▸ **EXTRACTED MATERIAL**:
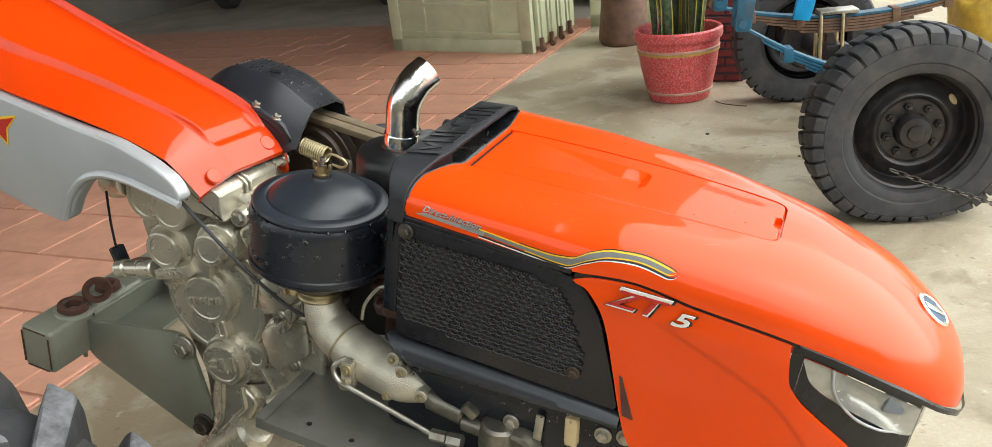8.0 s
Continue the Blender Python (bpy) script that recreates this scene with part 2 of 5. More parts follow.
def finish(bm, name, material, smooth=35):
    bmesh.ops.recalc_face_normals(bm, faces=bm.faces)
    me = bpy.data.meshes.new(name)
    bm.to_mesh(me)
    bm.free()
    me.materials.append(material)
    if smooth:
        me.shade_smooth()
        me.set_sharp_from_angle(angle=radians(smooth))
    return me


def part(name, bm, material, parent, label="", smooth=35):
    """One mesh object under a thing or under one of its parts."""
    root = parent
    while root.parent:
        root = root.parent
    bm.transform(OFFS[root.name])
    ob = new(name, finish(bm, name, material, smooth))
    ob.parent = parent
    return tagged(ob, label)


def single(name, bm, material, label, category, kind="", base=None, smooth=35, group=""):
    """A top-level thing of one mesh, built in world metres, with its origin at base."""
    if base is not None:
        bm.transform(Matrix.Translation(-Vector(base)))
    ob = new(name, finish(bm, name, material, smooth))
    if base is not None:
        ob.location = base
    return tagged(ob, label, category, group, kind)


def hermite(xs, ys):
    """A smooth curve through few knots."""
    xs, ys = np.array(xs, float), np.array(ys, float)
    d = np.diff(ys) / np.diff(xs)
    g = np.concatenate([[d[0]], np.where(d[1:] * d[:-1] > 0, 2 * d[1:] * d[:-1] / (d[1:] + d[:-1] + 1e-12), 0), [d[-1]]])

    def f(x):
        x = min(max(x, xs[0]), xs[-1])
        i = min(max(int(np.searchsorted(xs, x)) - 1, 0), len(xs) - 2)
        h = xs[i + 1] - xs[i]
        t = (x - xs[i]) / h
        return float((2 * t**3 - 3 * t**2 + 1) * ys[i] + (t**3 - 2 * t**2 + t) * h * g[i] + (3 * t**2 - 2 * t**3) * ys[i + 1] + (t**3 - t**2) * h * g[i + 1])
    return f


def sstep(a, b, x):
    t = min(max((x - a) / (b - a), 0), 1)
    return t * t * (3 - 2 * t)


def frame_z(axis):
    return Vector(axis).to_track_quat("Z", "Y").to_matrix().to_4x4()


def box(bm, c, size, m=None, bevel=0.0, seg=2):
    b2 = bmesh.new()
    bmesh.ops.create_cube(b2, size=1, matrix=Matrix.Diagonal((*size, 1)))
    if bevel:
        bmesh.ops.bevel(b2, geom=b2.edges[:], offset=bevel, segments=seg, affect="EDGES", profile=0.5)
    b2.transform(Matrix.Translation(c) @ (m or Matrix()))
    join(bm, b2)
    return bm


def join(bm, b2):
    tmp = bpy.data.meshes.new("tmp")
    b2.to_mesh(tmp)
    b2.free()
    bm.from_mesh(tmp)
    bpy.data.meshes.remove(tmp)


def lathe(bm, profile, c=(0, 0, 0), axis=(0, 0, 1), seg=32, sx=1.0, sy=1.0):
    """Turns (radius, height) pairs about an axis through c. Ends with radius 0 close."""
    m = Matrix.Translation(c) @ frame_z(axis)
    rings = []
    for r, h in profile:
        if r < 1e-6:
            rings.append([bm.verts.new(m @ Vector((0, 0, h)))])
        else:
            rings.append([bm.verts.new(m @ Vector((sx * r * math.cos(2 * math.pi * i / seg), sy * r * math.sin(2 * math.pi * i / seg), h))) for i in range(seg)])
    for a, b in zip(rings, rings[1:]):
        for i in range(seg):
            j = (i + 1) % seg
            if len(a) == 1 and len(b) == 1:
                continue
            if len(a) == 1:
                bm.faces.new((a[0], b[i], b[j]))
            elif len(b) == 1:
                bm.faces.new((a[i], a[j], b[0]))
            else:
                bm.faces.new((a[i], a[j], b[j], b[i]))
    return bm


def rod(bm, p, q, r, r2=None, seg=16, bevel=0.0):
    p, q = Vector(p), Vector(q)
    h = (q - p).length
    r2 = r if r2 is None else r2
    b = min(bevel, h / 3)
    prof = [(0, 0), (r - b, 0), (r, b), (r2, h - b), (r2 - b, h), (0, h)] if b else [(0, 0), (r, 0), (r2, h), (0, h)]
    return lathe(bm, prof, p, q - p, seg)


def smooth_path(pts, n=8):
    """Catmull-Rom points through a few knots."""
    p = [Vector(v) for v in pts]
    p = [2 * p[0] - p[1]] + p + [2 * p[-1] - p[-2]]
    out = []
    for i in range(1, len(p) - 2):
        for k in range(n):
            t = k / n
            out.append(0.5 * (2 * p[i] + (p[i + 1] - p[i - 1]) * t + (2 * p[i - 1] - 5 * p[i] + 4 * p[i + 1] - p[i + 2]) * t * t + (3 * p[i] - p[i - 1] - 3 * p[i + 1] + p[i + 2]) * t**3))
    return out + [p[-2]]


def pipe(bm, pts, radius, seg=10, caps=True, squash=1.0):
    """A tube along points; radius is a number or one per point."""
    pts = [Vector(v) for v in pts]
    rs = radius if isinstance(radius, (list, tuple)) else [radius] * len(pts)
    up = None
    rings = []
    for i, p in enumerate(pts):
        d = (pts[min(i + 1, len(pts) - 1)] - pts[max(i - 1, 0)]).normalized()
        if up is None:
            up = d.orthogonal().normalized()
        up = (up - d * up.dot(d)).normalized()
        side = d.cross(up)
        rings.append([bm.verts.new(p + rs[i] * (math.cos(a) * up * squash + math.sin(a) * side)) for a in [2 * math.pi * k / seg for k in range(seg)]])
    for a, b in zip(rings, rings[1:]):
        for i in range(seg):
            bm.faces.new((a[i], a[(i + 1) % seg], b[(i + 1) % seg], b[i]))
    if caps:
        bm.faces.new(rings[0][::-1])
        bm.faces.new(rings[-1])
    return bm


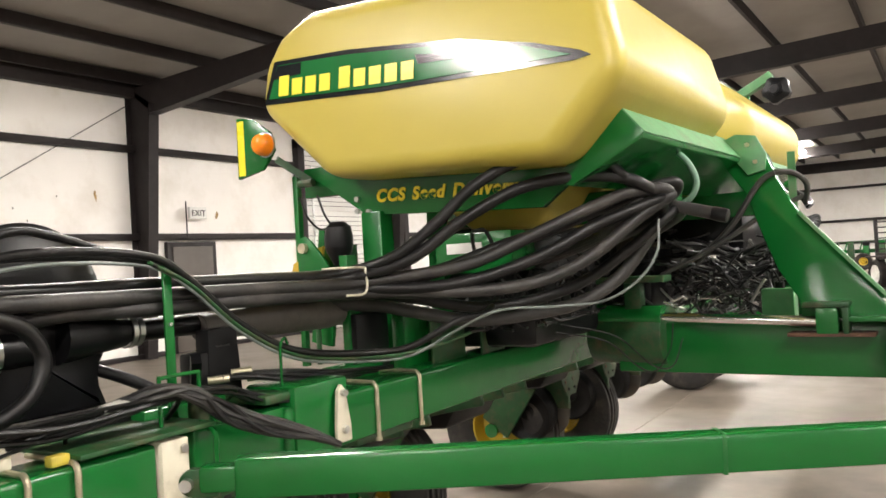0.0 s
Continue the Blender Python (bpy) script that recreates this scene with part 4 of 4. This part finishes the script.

▸ **REQUIRED TASK**:
Output, from the data above, the lines from the line with "More parts follow." to the line with "return tagged(ob, label)" exactly as they stand, both ends included and nothing else.

▸ **SOLUTION**:
Continue the Blender Python (bpy) script that recreates this scene with part 2 of 5. More parts follow.
def finish(bm, name, material, smooth=35):
    bmesh.ops.recalc_face_normals(bm, faces=bm.faces)
    me = bpy.data.meshes.new(name)
    bm.to_mesh(me)
    bm.free()
    me.materials.append(material)
    if smooth:
        me.shade_smooth()
        me.set_sharp_from_angle(angle=radians(smooth))
    return me


def part(name, bm, material, parent, label="", smooth=35):
    """One mesh object under a thing or under one of its parts."""
    root = parent
    while root.parent:
        root = root.parent
    bm.transform(OFFS[root.name])
    ob = new(name, finish(bm, name, material, smooth))
    ob.parent = parent
    return tagged(ob, label)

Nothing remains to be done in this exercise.